— START OF Data provided —
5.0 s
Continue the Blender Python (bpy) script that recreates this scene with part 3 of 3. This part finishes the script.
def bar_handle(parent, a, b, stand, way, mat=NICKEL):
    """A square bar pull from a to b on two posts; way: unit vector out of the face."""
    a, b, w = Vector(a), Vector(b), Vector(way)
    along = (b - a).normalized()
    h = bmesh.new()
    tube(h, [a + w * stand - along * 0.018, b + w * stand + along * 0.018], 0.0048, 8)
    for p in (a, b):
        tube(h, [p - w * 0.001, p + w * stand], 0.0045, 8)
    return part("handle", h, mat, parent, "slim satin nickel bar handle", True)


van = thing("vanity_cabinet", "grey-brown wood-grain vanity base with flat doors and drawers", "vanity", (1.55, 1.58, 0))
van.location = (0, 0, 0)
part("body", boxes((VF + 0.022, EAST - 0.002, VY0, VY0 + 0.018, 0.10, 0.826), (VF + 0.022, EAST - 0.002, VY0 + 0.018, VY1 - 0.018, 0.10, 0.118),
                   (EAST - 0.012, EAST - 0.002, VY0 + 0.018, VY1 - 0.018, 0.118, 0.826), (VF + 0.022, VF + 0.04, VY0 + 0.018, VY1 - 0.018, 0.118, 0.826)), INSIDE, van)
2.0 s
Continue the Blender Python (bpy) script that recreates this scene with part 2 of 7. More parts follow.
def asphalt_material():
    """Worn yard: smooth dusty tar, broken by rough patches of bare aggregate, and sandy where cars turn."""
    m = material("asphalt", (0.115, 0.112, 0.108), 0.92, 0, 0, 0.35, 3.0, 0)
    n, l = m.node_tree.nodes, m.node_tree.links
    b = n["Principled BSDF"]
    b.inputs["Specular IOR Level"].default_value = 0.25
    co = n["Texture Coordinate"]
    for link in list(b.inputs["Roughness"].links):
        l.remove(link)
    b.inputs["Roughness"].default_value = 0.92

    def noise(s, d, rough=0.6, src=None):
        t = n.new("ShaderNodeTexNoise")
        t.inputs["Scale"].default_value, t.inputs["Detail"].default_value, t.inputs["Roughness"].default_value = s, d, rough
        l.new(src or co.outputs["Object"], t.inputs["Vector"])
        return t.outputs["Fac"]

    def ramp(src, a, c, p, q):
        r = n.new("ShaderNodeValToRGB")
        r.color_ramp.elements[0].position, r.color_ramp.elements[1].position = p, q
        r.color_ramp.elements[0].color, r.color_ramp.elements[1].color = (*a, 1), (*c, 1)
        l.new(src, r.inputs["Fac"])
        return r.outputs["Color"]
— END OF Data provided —
What to produce
Look through the entries above; copy each line where the string "that" appears.

Solution to this exercise
Continue the Blender Python (bpy) script that recreates this scene with part 3 of 3. This part finishes the script.
Continue the Blender Python (bpy) script that recreates this scene with part 2 of 7. More parts follow.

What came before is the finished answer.